### STATED PROBLEM
Count the lines that hold the string "import". Reply with the number alone.

### RECORDED INFORMATION
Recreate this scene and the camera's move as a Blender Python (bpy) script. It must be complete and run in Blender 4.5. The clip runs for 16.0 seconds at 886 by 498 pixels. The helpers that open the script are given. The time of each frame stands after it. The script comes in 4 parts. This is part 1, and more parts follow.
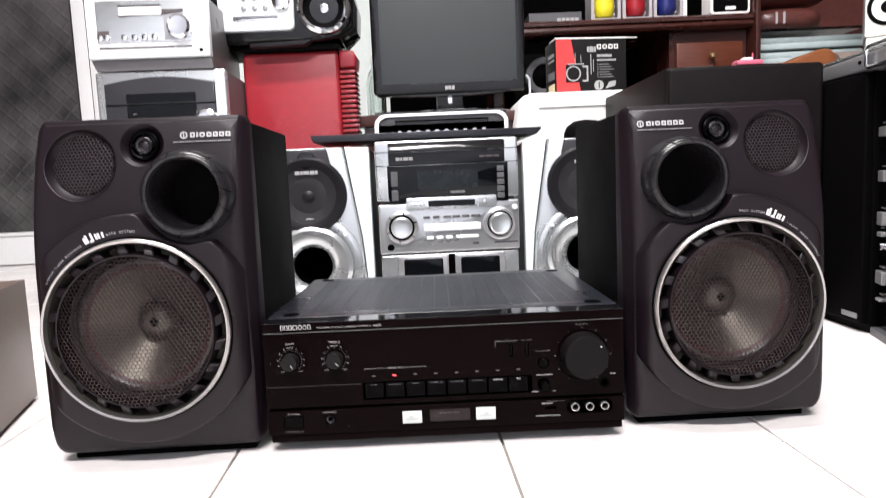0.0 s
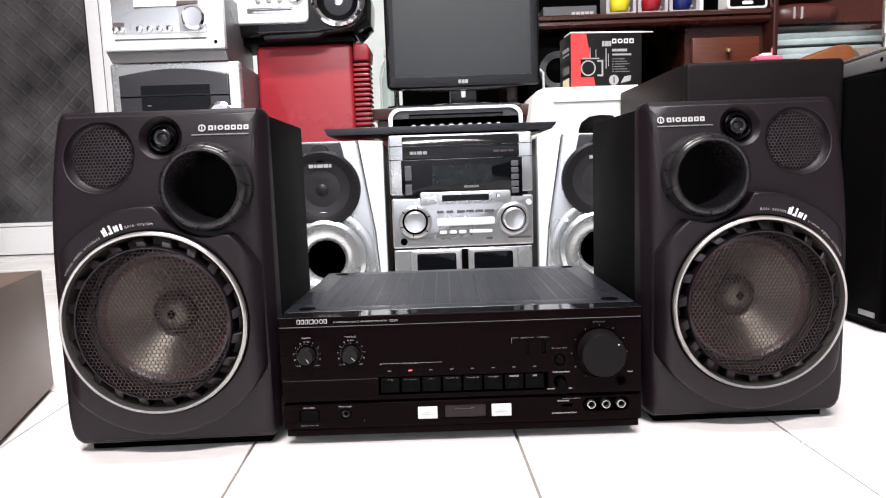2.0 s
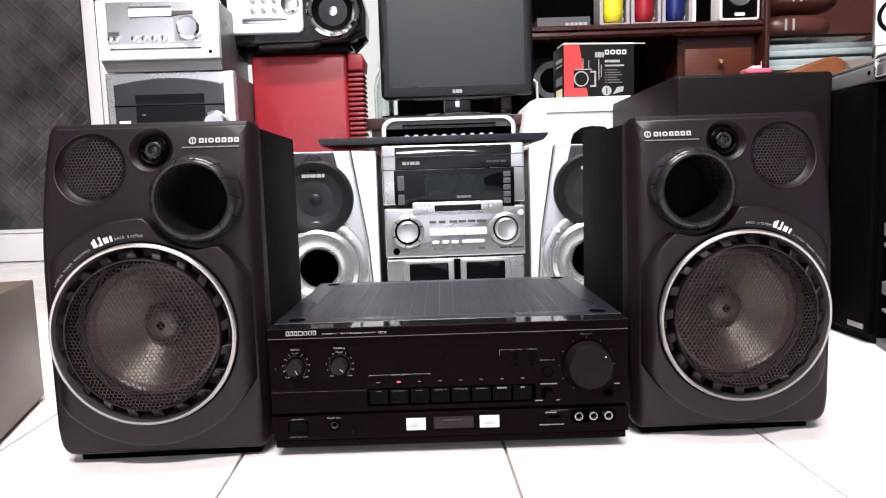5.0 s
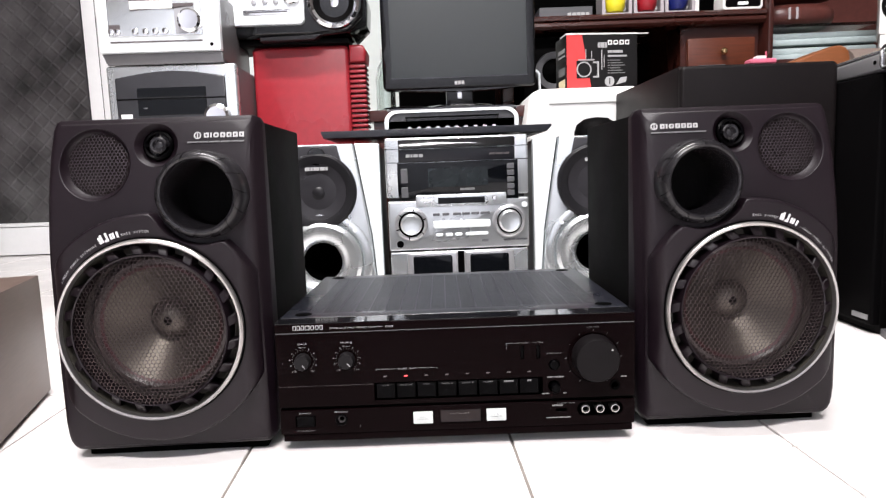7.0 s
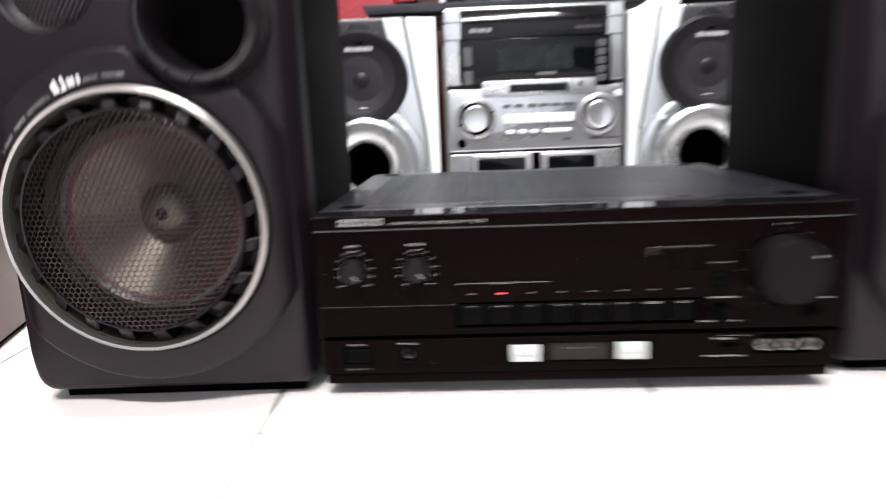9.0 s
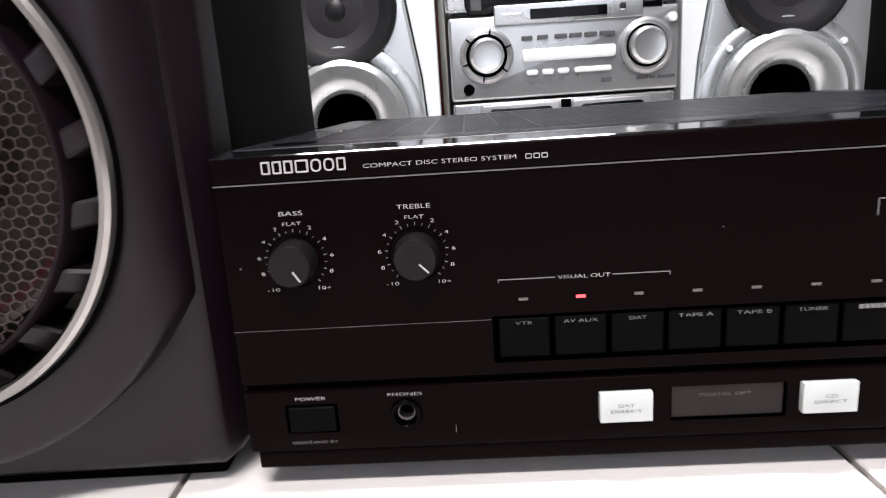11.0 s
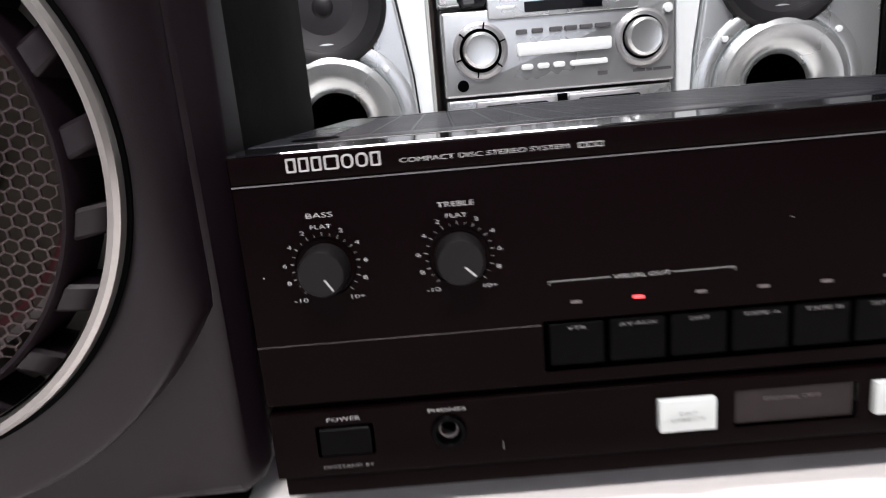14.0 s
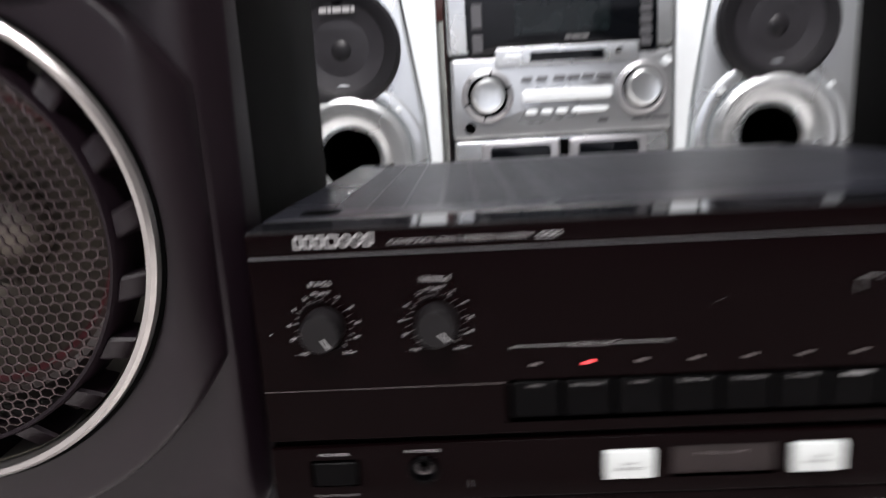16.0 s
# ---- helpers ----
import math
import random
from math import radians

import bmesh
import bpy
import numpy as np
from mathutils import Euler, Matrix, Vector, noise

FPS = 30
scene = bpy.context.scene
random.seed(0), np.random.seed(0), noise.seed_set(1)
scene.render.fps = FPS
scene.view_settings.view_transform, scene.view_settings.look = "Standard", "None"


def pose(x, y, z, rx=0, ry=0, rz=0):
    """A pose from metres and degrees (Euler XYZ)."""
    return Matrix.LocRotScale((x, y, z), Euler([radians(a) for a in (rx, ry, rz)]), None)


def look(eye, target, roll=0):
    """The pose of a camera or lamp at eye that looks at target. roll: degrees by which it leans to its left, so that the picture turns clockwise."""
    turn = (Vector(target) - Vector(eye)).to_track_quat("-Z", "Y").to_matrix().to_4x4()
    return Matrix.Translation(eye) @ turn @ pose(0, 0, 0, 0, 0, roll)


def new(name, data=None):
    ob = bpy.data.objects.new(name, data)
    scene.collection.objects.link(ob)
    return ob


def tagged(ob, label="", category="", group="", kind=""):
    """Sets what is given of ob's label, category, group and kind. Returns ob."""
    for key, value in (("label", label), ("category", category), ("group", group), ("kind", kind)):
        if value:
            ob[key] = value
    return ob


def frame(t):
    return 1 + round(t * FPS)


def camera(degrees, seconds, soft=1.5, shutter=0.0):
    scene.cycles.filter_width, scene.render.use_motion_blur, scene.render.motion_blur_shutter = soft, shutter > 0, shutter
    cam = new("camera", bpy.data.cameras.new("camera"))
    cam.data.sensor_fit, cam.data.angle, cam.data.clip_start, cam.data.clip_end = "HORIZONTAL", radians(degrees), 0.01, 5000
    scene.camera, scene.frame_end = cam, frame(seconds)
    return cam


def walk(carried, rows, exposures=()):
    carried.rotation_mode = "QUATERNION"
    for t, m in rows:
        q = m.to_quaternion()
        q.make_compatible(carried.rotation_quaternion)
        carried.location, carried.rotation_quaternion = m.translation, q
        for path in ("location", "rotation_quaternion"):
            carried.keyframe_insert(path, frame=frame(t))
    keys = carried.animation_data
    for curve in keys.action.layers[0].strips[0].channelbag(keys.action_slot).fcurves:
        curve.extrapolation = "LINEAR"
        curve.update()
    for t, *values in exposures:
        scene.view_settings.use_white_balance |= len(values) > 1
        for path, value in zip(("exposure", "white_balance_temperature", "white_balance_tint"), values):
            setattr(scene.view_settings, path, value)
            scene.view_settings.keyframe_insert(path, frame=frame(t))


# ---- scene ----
cam = camera(69.4, 16.0, soft=1.1, shutter=1.6)
PATH = [
    (0, (-0.002, -0.625, 0.267), (0.015, 1.364, 0.057), -2.5),
    (0.5, (0.001, -0.624, 0.268), (0.015, 1.361, 0.027), -2.2),
    (1, (-0.003, -0.621, 0.268), (0.003, 1.366, 0.041), -2.1),
    (1.5, (-0.009, -0.62, 0.268), (-0.013, 1.367, 0.037), -2.0),
    (2, (-0.011, -0.622, 0.269), (-0.02, 1.365, 0.04), -2.0),
    (2.5, (-0.011, -0.623, 0.27), (-0.019, 1.365, 0.052), -2.1),
    (3, (-0.011, -0.624, 0.272), (-0.015, 1.363, 0.051), -2.3),
    (3.5, (-0.008, -0.626, 0.272), (-0.011, 1.363, 0.059), -2.1),
    (4, (-0.006, -0.625, 0.272), (-0.009, 1.364, 0.064), -1.7),
    (6.5, (0.001, -0.628, 0.28), (0.009, 1.36, 0.066), -2.0),
    (7, (-0.008, -0.625, 0.278), (-0.01, 1.361, 0.041), -2.1),
    (7.5, (-0.005, -0.616, 0.265), (-0.024, 1.369, 0.025), -1.7),
    (8, (-0.007, -0.587, 0.24), (0.003, 1.386, -0.088), -1.8),
    (8.5, (-0.029, -0.513, 0.223), (-0.051, 1.453, -0.143), -2.1),
    (9, (-0.066, -0.429, 0.202), (-0.176, 1.523, -0.221), -2.4),
    (9.2, (-0.088, -0.395, 0.19), (-0.165, 1.562, -0.222), -1.8),
    (11.3, (-0.088, -0.219, 0.15), (-0.184, 1.723, -0.32), -4.2),
    (11.5, (-0.088, -0.219, 0.151), (-0.178, 1.724, -0.317), -4.3),
    (12, (-0.093, -0.217, 0.151), (-0.181, 1.724, -0.327), -4.1),
    (12.5, (-0.095, -0.216, 0.154), (-0.188, 1.724, -0.322), -4.1),
    (13, (-0.095, -0.216, 0.152), (-0.192, 1.723, -0.327), -4.4),
    (13.5, (-0.097, -0.214, 0.151), (-0.196, 1.728, -0.318), -4.4),
    (14, (-0.111, -0.203, 0.147), (-0.142, 1.741, -0.321), -5.1),
    (14.5, (-0.116, -0.187, 0.15), (-0.123, 1.76, -0.305), -4.3),
    (15, (-0.115, -0.189, 0.169), (-0.126, 1.768, -0.244), -4.9),
    (15.5, (-0.109, -0.199, 0.163), (-0.144, 1.753, -0.273), -4.1),
    (15.9, (-0.101, -0.226, 0.170), (-0.178, 1.726, -0.258), -3.9),
    (16, (-0.096, -0.236, 0.175), (-0.17, 1.718, -0.246), -3.3),
]
walk(cam, [(t, look(eye, target, roll)) for t, eye, target, roll in PATH], [(0, 0.37), (9.0, 0.37), (11.3, 0.10), (13.6, 0.10), (14.6, -0.14), (15.2, -0.20), (16, 0.02)])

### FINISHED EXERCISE
7